Le Bitcoin est la plus connue des cryptomonnaies, la première à avoir attiré l’attention du grand public. Le Bitcoin, comme les autres cryptomonnaies, repose sur la technologie blockchain. Il s’agit d’une technologie de stockage et de transmission d’informations, fonctionnant sans organe central de contrôle. Lorsque deux utilisateurs échangent de la monnaie cryptée, ils sont les deux seuls à avoir accès à la transaction, ce qui représente un avantage certain en termes de sécurité et en même temps l’inconvénient majeur d’une totale opacité.
Ethereum et sa monnaie, l’Ether, est l’une des cryptomonnaies les plus populaires, avec le Bitcoin. Le point fort de l’Ethereum, est sa blockchain. Celle-ci peut servir de base à une multiplicité d’applications, contrairement à celle du Bitcoin destinée uniquement aux transactions.
Ripple a connu une forte croissance en 2017. Le Ripple a la spécificité d’avoir le soutien des banques : UBS, UniCredit ou encore Santander utilisent déjà sa blockchain, qui permet de transférer des fonds sans frais.
Ces nouvelles formes de monnaie ont encore du mal à s’imposer auprès du grand public car les risques liés à leur utilisation restent difficiles à évaluer et la confiance n’est pas encore là. Les monnaies numériques se développent à grande vitesse, sinon dans leur usage du moins dans leur nombre, mais à ce jour elles ne font pas une réelle concurrence au système bancaire traditionnel.
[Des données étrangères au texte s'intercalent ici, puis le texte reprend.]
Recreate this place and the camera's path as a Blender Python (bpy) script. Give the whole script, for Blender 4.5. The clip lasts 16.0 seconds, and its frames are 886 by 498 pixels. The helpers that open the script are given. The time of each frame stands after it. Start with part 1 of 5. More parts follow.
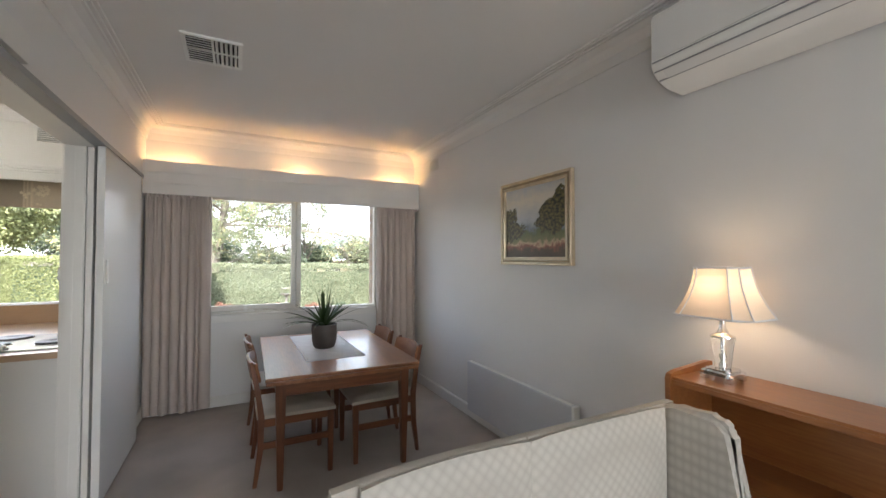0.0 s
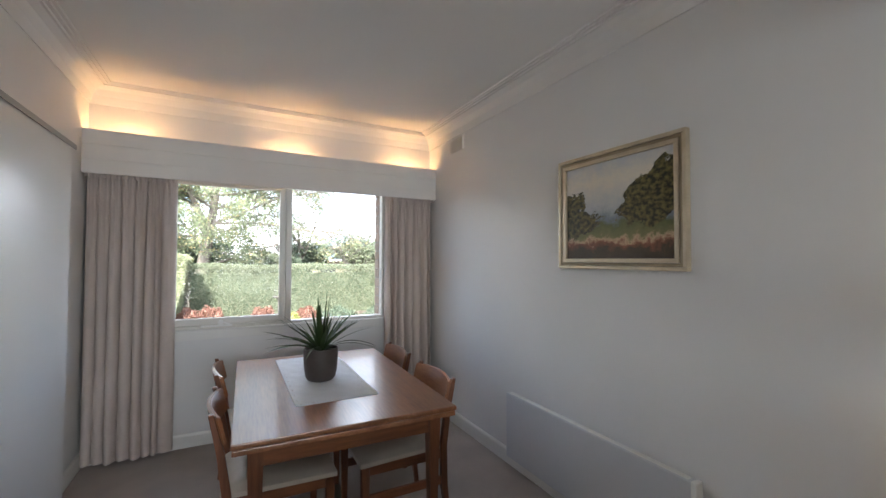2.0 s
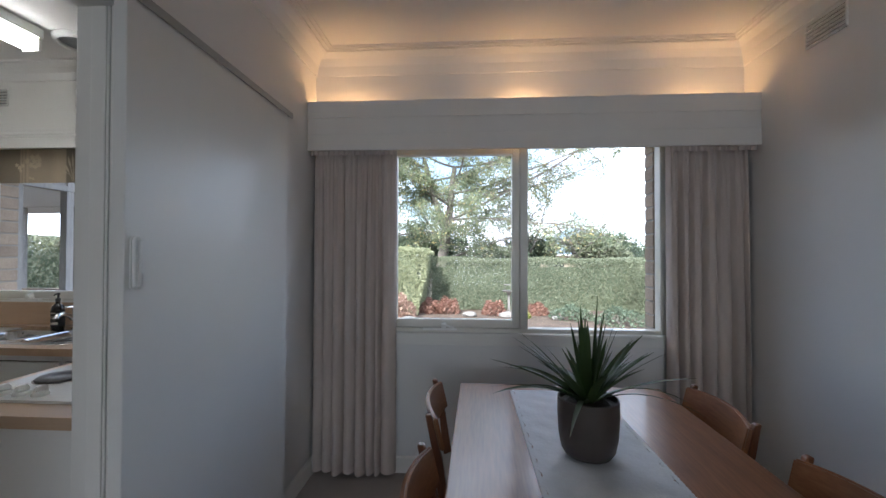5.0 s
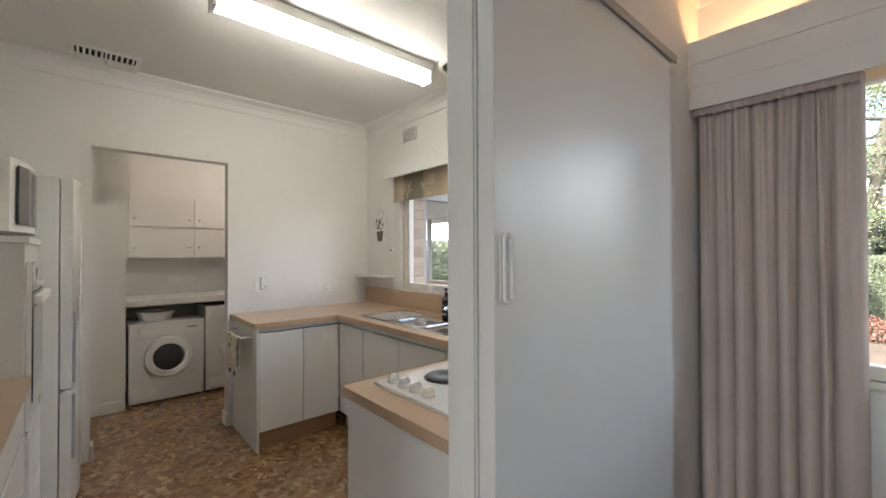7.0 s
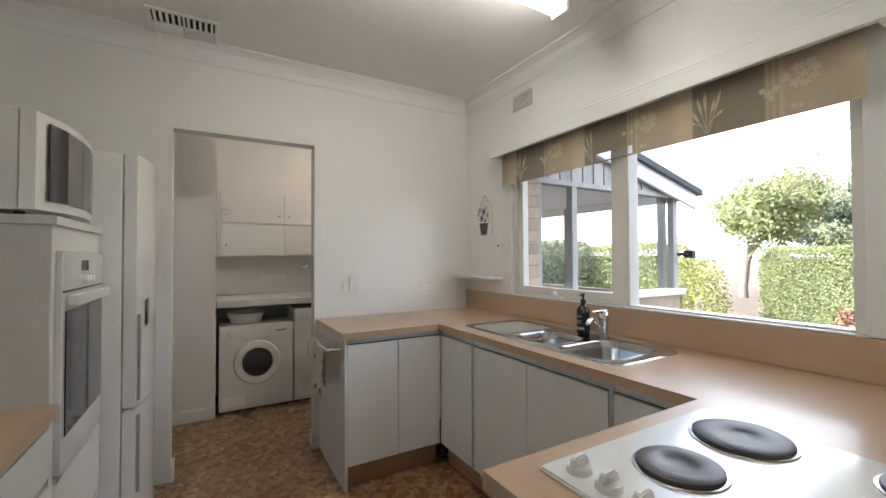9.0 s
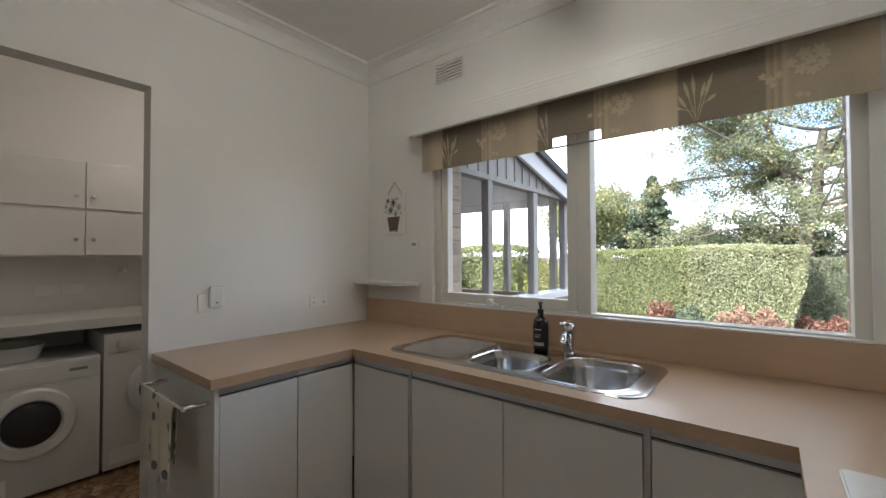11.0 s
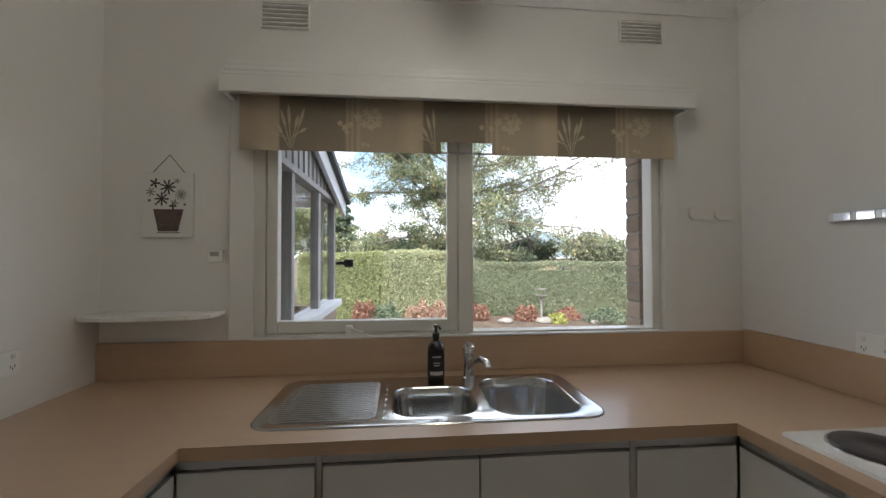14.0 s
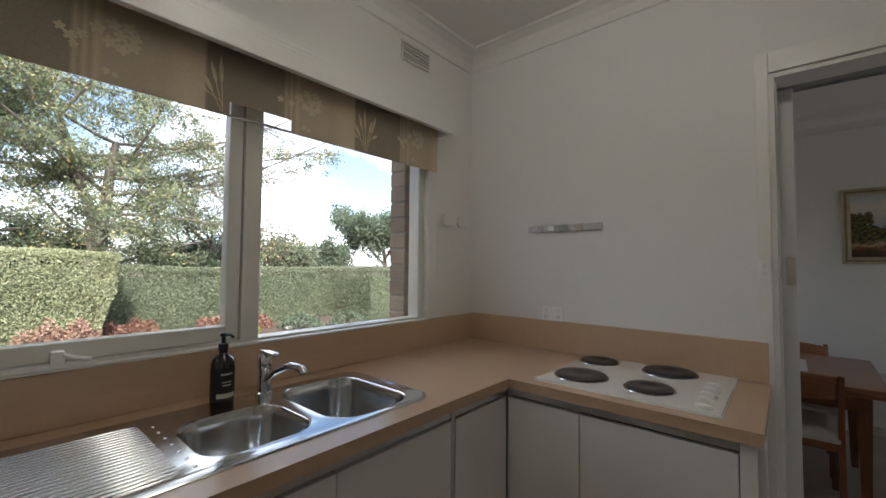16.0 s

Libra semble être le point de départ du développement de monnaies d’entreprises privées. Elles joueront non seulement le rôle de banques centrales, d’agents de confiance, mais aussi de créanciers et de débiteurs. Elles viendront ainsi concurrencer les banques mais aussi les Etats dans leur fonction régalienne, avec des risques potentiels concernant la protection des données personnelles. Celle-ci sera un enjeu majeur pour les États qui devront instaurer des limites et veiller à leur respect.
Certaines banques et les Etats risquent d’être les premiers à subir le développement de nouvelles monnaies. Comment imposer une réglementation sur les transactions monétaires à des entreprises privées qui détiennent une puissance telle qu’elles défient déjà les lois des Etats dans lesquels elles se sont implantées pour leurs activités traditionnelles ? Peut-on réellement considérer que l’ordre monétaire dans lequel nous vivons est le seul pertinent et sécurisant ?
Si ces nouvelles monnaies connaissent dans les prochaines années l’essor qui semble se dessiner doivent-elles être considérées comme un actif financier comme un autre et peuvent-elles constituer un placement à plus ou moins long terme ? La volatilité de certaines cryptomonnaies est telle qu’il s’agit plus aujourd’hui d’objets de spéculation que de placement attractif sur le long terme.
Sans vouloir aborder le sujet sous un angle politique il faut tout de même s’interroger sur la capacité actuelle des banques centrales à stabiliser l’ordre monétaire existant et se demander si elles sont aujourd’hui armées pour faire face à ce nouveau paradigme.